8-8-Ate at Burger King

You know how some restaurant meals are more about the experience than the food? This was kind of like that.

Hey, you're looking at it too.

Yesterday was 8/8, so between 8am and 8pm, Burger King restaurants in Southern California were offering their flagship Whopper sandwiches for 88 cents each. If I had eaten a Whopper since that college road trip to upstate New York, I didn’t remember it, and a regular priced Whopper ($3.29) seems steep for fast food. But at 88 cents, well, that’s a bargain, isn’t it?
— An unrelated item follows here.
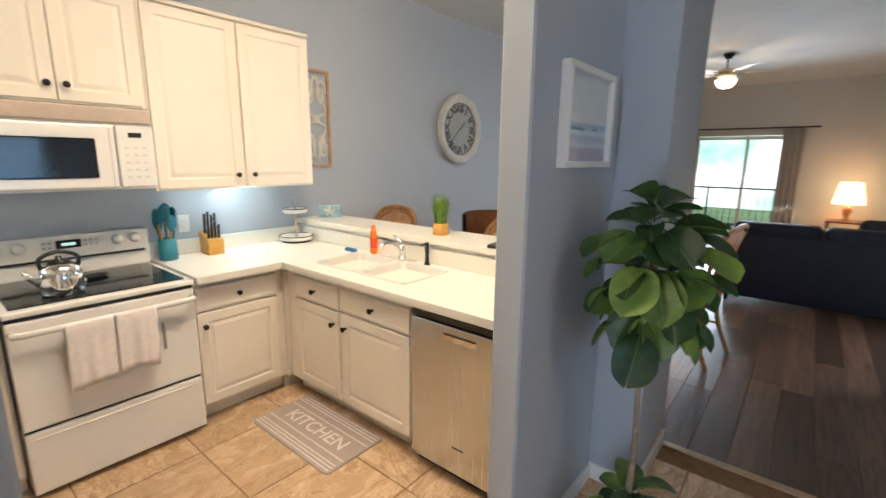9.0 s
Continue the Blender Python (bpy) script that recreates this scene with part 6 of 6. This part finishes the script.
to = thing("toaster", pose(-3.05, 2.22, CT, 0, 0, 62), "black four-slot toaster with chrome levers", "toaster")
part("body", boxes((-0.15, 0.15, -0.1, 0.1, 0.012, 0.185), bevel=0.03, seg=4), BLACK, to, "", None, True)
for x in (-0.13, 0.1):
    part("foot", boxes((x, x + 0.03, -0.08, 0.08, 0, 0.014)), BLACK, to)
for x in (-0.06, 0.06):
    part("slot", boxes((x - 0.045, x + 0.045, -0.06, -0.035, 0.18, 0.1865), (x - 0.045, x + 0.045, 0.035, 0.06, 0.18, 0.1865)), BLACKGLASS, to)
    part("lever", boxes((x - 0.018, x + 0.018, -0.125, -0.098, 0.1, 0.115), bevel=0.004), CHROME, to, "chrome lever")
    part("dial", lathe(bmesh.new(), [(0.002, 0), (0.016, 0), (0.014, 0.014), (0.002, 0.016)], 16), CHROME, to, "", pose(x, -0.1, 0.055, 90, 0, 0), True)
def cord(label, *pts):
    solid("power_cord", tube(bmesh.new(), spline(pts, 6), 0.0035, 6), BLACK, label, "cord", None, True)


cord("black power cord looping up the wall behind the toaster", (-3.05, 2.09, 0.95), (-3.2, 2.15, 1.08), (-3.22, 2.25, 1.105), (-3.15, 2.33, 1.08), (-3.12, 2.35, CT + 0.004))
cord("tangled black power cord on the worktop", (-3.12, 2.7, CT + 0.005), (-3.1, 2.78, CT + 0.02), (-3.16, 2.84, CT + 0.06), (-3.2, 2.88, CT + 0.02), (-3.12, 2.86, CT + 0.005), (-3.08, 2.8, CT + 0.02), (-3.18, 2.78, CT + 0.05), (-3.15, 2.92, CT + 0.008), (-3.12, 2.97, CT + 0.006))
sh = bmesh.new()
bmesh.ops.create_uvsphere(sh, u_segments=20, v_segments=12, radius=1, matrix=Matrix.Translation((0, 0, 0.016)) @ Matrix.Diagonal((0.035, 0.05, 0.016, 1)))
solid("soap_dish", sh, mat("brown_shell", hexc("#8b6f52"), 0.4, var=0.3, scale=40), "small brown shell-shaped dish on the worktop", "dish", pose(-3.12, 3.225, CT), True)

# on the bar
bp = thing("bar_plant", pose(-1.885, 5.325, 1.06), "upright tuft of green grass in a tan wooden pot", "plant")
part("pot", lathe(bmesh.new(), [(0.003, 0), (0.047, 0), (0.05, 0.005), (0.05, 0.075), (0.044, 0.075), (0.042, 0.06), (0.003, 0.058)], 24), WOODTAN, bp, "tan wooden pot", None, True)
part("grass", blades(260, 0.036, 0.215, 0.035, 31, 0.008), GRASS, bp, "dense green blades", pose(0, 0, 0.055))
part("grass", blades(8, 0.02, 0.17, 0.13, 33, 0.006), mat("pale_grass", (0.35, 0.4, 0.15, 1), 0.5), bp, "", pose(0, 0, 0.055))
sfh = thing("starfish_decor", pose(-3.10, 5.36, 1.06, 0, 0, 50), "blue and white starfish ornament on the bar", "ornament")
part("block", boxes((-0.09, 0.09, -0.012, 0.015, 0, 0.10), bevel=0.006), mat("sea_blue", hexc("#86a9b8"), 0.6, var=0.35, scale=25), sfh, "blue painted plaque")
arm = [(r * math.sin(i * math.pi / 5), r * math.cos(i * math.pi / 5)) for i in range(10) for r in (0.058 if i % 2 == 0 else 0.02,)]
part("star", loops(bmesh.new(), [[(x * k, y, z * k + 0.052) for x, z in arm] for k, y in ((1, -0.012), (0.9, -0.022), (0.25, -0.03))]), OFFWHITE, sfh, "white starfish")
bd = thing("tablet_stand", pose(-1.28, 5.28, 1.06, 0, 0, 8), "dark folded binder with a white sheet lying on the bar", "binder")
part("cover", boxes((-0.15, 0.15, -0.1, 0.1, 0, 0.018), bevel=0.003), BLACK, bd)
part("sheet", boxes((-0.03, 0.14, -0.07, 0.02, 0.0185, 0.021)), OFFWHITE, bd)

# floor mat
fmx = thing("kitchen_mat", pose(-2.09, 4.46, 0.0), "grey striped vinyl kitchen mat lettered KITCHEN on the tiles", "mat")
part("mat", loops(bmesh.new(), [rrect(-0.365 + i, 0.365 - i, -0.195 + i, 0.195 - i, 0.03, z) for i, z in ((0, 0.0005), (0, 0.005), (0.004, 0.008))]), MATGREY, fmx)
stripe = None
for y in (-0.172, -0.150, -0.128, -0.08, 0.08, 0.128, 0.150, 0.172):
    m = pose(0, y, 0.0083)
    if stripe is None:
        stripe = part("stripe", boxes((-0.35, 0.35, -0.004, 0.004, 0, 0.0006)), MATWHITE, fmx, "", m)
    else:
        same("stripe", stripe, fmx, m)
c = bpy.data.curves.new("lettering", "FONT")
c.body, c.size, c.align_x, c.align_y, c.extrude = "KITCHEN", 0.125, "CENTER", "CENTER", 0.0004
c.offset = 0.002
c.materials.append(MATWHITE)
o = new("lettering", c)
o.parent, o.matrix_basis = fmx, pose(0, 0.0, 0.0088)

# ---- floor pieces ----
def floor_pieces():
    g = 0.0035
    bm = boxes((g, P - g, g, P - g, -0.012, 0.0), bevel=0.0015)
    first = part("tile", bm, TILE, floor, "", pose(X0, Y0, 0))
    for i in range(-13, 9):
        for j in range(-10, 12):
            x, y = X0 + i * P, Y0 + j * P
            cx, cy = x + P / 2, y + P / 2
            room = (-0.95 < cx < 1.2 and -0.3 < cy < 5.7) or (-3.5 < cx < -0.6 and 1.8 < cy < 5.4) or (0.9 < cx < 3.6 and 3.4 < cy < 5.3) or (1.1 < cx < 3.6 and 5.0 < cy < 9.2)
            if (i, j) == (0, 0) or not room:
                continue
            m = pose(x + P / 2, y + P / 2, 0.0, 0, 0, 90 * ((i * 5 + j * 3 + i * j) % 4)) @ pose(-P / 2, -P / 2, 0)
            same("tile", first, floor, m)
    w, n = 0.18, 0
    plank = None
    rnd = random.Random(5)
    for i in range(25):
        y = 5.655 - rnd.random() * 1.2
        x = KX + i * w
        if x + w > 1.07:
            break
        while y < 13.98:
            a, b = max(y, 5.655), min(y + 1.5, 14.0)
            if b - a > 0.05:
                if plank is None:
                    plank = part("plank", boxes((0.001, w - 0.001, 0, 1, -0.012, -0.002), bevel=0.0012), PLANK, floor, "", pose(x, a, 0) @ Matrix.Diagonal((1, b - a - 0.002, 1, 1)))
                else:
                    same("plank", plank, floor, pose(x, a, 0) @ Matrix.Diagonal((1, b - a - 0.002, 1, 1)))
            y += 1.5


floor_pieces()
That depends. For one thing, actually getting that 88 cent Whopper turned out to be a commitment. When I arrived at the Santa Monica Burger King at 5:03pm, there were about 15 people lined up on the sidewalk waiting to get in and probably another 15 inside waiting to order (they had wisely closed the drive-through). “This is bullsh*t!” complained a pregnant woman with stringy blond hair, a strung out look and a pink tank top, as she joined the line anyway. I guess some folks calculated that their time would be better spent saving $2.41 on a burger than, say, working. For me it was work. Proof: you’re reading this.

At 5:20pm, I reached the counter and ordered one Whopper for myself and another for the lady out front who had asked me for 60 cents (the smallest thing in my wallet was a $10 bill).

If the line to order had been long, the line to be served was even longer. I received receipt number 4, and number 54 had just been called. As I said: a commitment.

But waiting allowed time to observe a place I don’t normally get to see. According to Eric Schlosser’s book Fast Food Nation and widely repeated elsewhere, every day about one quarter of the US population eats fast food. At Burger King was a cross-section of LA: kids, grownups, every imaginable skin tone and hair type, dress shirts, t-shirts, board shorts, short shorts, flip-flops, work boots, loafers, sneakers, English-speaking, Spanish-speaking and many who looked like they didn’t need any more Whoppers.  

Which points to another downside of the low price: calories. California now requires chain restaurants to post them, and one Whopper packs 670. That sounds bad until you compare it to other sandwiches’ calorie counts. A Double Whopper has 900 calories, and the Tripple Whopper with cheese 1,230 calories. That’s over half the USDA’s recommended daily calorie intake for a moderately active 31-50 year old male; over two-thirds for the eqivalent female. An order of 8 BK Mini beef burgers contains 850 calories; 8 mini chicken burgers: a frightening 1,630.

Watching the burgers being assembled four to a batch through a small opening behind the counter, I found myself mesmerized like a second-grader on a school field trip. The burger slinger lay sheets of paper onto a stainless steel counter and set toasted bun halves on each. Mayonnaise was squeezed from a bottle onto the upper bun, and lettuce leaves and tomato slices were layered on top of that. Onto the bottom half of the bun he squeezed a neat circle of ketchup and topped it with four slices of pickle and a smattering of raw onion. Beef patties, steaming from a stainless steel box, were laid on top of the pickles. The tomato slices held back the lettuce as the upper bun was inverted onto the patty, and the whole thing was wrapped with assurance.

Despite the long wait, most everyone was cheerful (apart from the pregnant woman, who glowered at anyone looking in her general direction). Many were even sweet. People made friends in line, chatting as folks do at the DMV or the post office, with the shared satisfaction that they were getting a good deal. Two former strangers hugged goodbye as the first was served. Staff thanked each customer for waiting, and meant it.

At 5:53, 50 minutes after my arrival, I received my Whoppers. Sadly, the 60-cent lady was gone.

Whopper in cross-section.

The Whopper tasted of distant memory. The airy bun was without heft, although the sesame seeds on top were a nice choice and I heartily endorse the toasty char. The mayonnaise: creamy and comforting and the ketchup took me back to childhood. The pickles, onion, lettuce and tomato: like I recently saw at a salad bar in suburban Chicago. The patty: nicely smoky because it’s supposedly flame broiled. In short, it tasted like America: hearty and familiar.

As fast food goes, I’m glad I tried it (and probably don’t need to again anytime soon). As sociology: sterling.